KONFLIK TIMBUL KARENA BERBEDA KULTUR
Bagaimanapun, kehidupan rumah tangga kita memang tak bisa dilepaskan dari keberadaan ipar. Apalagi perkawinan di Indonesia, pada dasarnya adalah perkawinan yang melibatkan keluarga besar. Dengan demikian, baik adik, kakak, ayah, maupun ibu, seringkali terlibat atau melibatkan diri ke dalam hidup perkawinan kita. Bahkan, dalam soal-soal yang pribadi pun seperti masalah keuangan, mereka juga terlibat.
Nah, lantaran kepentingan keluarga besar masih sering diperhitungkan, maka membantu ipar dalam soal keuangan pun sering dilakukan. Biasanya, anak sulunglah yang kerap menanggung biaya sekolah dan kuliah adik-adiknya. "Malah, ada kultur yang menekankan, seorang kakak, terutama kakak lelaki, meskipun sudah menikah tetap bertanggung jawab terhadap kesejahteraan adik-adiknya, termasuk juga keponakan-keponakannya. Pokoknya, menanggung keluarga besarlah," papar Sukiat.
Ada pula keluarga yang "mengharuskan" perlunya saling tolong-menolong, terutama dalam masalah keuangan. "Kalau ada yang kepepet soal uang atau ada yang tak punya biaya, semuanya harus ikut menyumbang," lanjut Sukiat. Sebaliknya, ada keluarga yang justru menekankan tabu untuk saling meminta uang di antara keluarga. "Ada, lo, keluarga yang sangat menekankan kemandirian, terutama dalam hal keuangan," ujar Sukiat.
Dalam arti, si orang tua mengajari anak-anaknya boleh saling bantu-membantu sejauh tak menyangkut uang. Jadi, benar-benar menekankan kemandirian finansial sehingga dalam bidang keuangan, mereka tak mau saling merecoki. Dengan demikian, ketika si adik dari keluarga tersebut ikut menumpang pada keluarga kakaknya, ia tetap mandiri. "Jadi, cuma ikut berteduh saja. Ia cuma butuh secara psikologis ada yang mengayomi." Soal keuangan, ia benar-benar tak mendapat apa-apa dari kakaknya dan ia pun tak ingin merecoki kakaknya. "Ia benar-benar bertanggung jawab terhadap dirinya sendiri."
Tentunya, bila suami dan istri berasal dari kultur dan punya kebiasaan yang sama bahwa menyokong ipar sah-sah saja dan boleh dilakukan kapan saja serta untuk keperluan apapun, maka tak terlalu jadi masalah. Tak demikian halnya bila suami-istri dibesarkan dalam kultur berbeda, "konflik bisa timbul." Bahkan, sambung Sukiat, ada, lo, keluarga yang tercerai-berai gara-gara soal uang, "iparnya pinjam uang tapi enggak dibayar atau ada iparnya yang sering merongrong minta uang." Runyam, kan?

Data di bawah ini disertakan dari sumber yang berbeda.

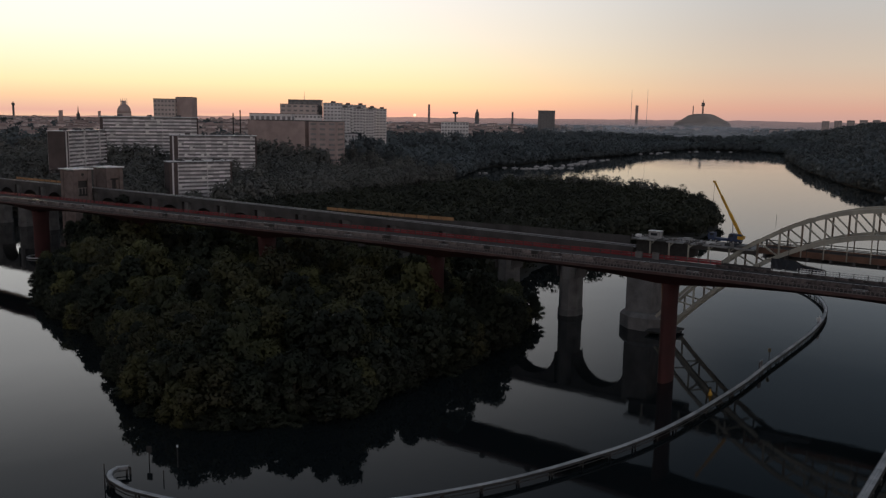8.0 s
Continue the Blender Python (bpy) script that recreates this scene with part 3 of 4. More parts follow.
TREE_SHAPES = [(17, 6.6, 0.10, 0.1), (15, 5.4, 0.05, 0.0), (20, 5.2, 0.12, 0.0), (13, 6.0, 0.0, 0.3), (18, 7.4, 0.10, 0.15), (16, 4.4, 0.05, 0.0), (14, 7.0, 0.0, 0.35), (19, 6.0, 0.10, 0.05)]


def tree_kind(i):
    rnd = random.Random(100 + i)
    h, r, base, droop = TREE_SHAPES[i]
    t = thing("tree", "leafy green tree with a broad uneven crown on the island", "tree", (0, 0, -60))
    g = Geo()
    pts = [Vector((0, 0, -1.0)), Vector((rnd.uniform(-.2, .2), rnd.uniform(-.2, .2), h * 0.3)), Vector((rnd.uniform(-.5, .5), rnd.uniform(-.5, .5), h * 0.62))]
    g.tube(pts[0], pts[1], 0.34, 0.24).tube(pts[1], pts[2], 0.24, 0.10)
    for k in range(7):
        a, s = k * 2.4, rnd.uniform(0.2, 0.55) * h
        o = Vector((0, 0, s))
        g.tube(o, o + Vector((math.cos(a) * r * 0.7, math.sin(a) * r * 0.7, h * 0.22)), 0.12, 0.03, 5)
    part("trunk", g, BARK, t)
    part("crown", crown_geo(rnd, 34, 110, 0.52, r, h * base, h, droop), LEAF[i % 4], t, "", True)
    return t


def plant_island():
    kinds = [tree_kind(i) for i in range(8)]
    rnd = random.Random(7)
    spots = []
    for _ in range(13000):
        x, y = rnd.uniform(-350, -44), rnd.uniform(-106, 46)
        d = float(inside_distance(np.array([x]), np.array([y]), ISLAND)[0])
        if d < -0.6 or min(math.hypot(x - SPAN * k, y) for k in range(-4, 0)) < 3.6 or (y > 44 and d > 0):
            continue
        gap = 4.6 if d < 8 else 6.0 if d < 16 else 8.0
        if all((x - a) ** 2 + (y - b) ** 2 > gap * gap for a, b in spots):
            spots.append((x, y))
    for i, (x, y) in enumerate(spots):
        d = float(inside_distance(np.array([x]), np.array([y]), ISLAND)[0])
        s = rnd.uniform(0.74, 1.2) * float(np.interp(d, [0, 6, 16, 30], [0.76, 0.90, 1.0, 1.0] if x > -95 and y < 25 else [0.58, 0.66, 0.88, 1.0]))
        z = float(ground_height(np.array([x]), np.array([y]))[0])
        # Dark-leaved kinds near the shore put the canopy's self-shade into leaf colour.
        k = kinds[rnd.choice((2, 6)) if d < 9 and rnd.random() < 0.65 else rnd.randrange(8)]
        copy_thing(k, pose(x, y, z - 0.2, 0, 0, rnd.uniform(0, 360)) @ Matrix.Diagonal((s, s, s * rnd.uniform(0.9, 1.12), 1)))
    shore = spline([(x, y, 0) for x, y in ISLAND[:14]], 5.2)
    for q in shore:
        x, y = q.x + rnd.uniform(-1.5, 1.5), q.y + rnd.uniform(-1.5, 1.5)
        # Bushes take the dark leaves too, for the shade low on the bank.
        k = kinds[rnd.choice((2, 6))]
        w, h = rnd.uniform(0.3, 0.6), rnd.uniform(0.16, 0.4)
        o = copy_thing(k, pose(x, y, -0.3, 0, 0, rnd.uniform(0, 360)) @ Matrix.Diagonal((w, w, h, 1)))
        o.name = "bush"
        tagged(o, "low leafy shore bush hanging over the water", "bush", "shore bushes")
    for k in kinds:
        for o in [*k.children_recursive, k]:
            bpy.data.objects.remove(o)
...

PENYELESAIANNYA CUMA TOLERANSI
Nah, agar terhindar dari konflik setelah menikah, Sukiat menyarankan, sebaiknya perbedaan-perbedaan tersebut dapat dijadikan acuan selagi pacaran. "Pacaran itu, kan, proses penyesuaian diri sebelum perkawinan," tukasnya. Jadi, masing-masing harus terbuka dengan kebiasaan keluarga besarnya; apa sistem nilai yang dianut, bagaimana konsepnya tentang kekerabatan, termasuk soal biaya-membiayai ipar-iparnya jika ada yang harus ditanggung. Apalagi, lanjut Sukiat, ada keluarga yang salah mengartikan hubungan sangat erat antara kakak-adik. Misalnya, menganggap milik kakaknya sebagai miliknya juga.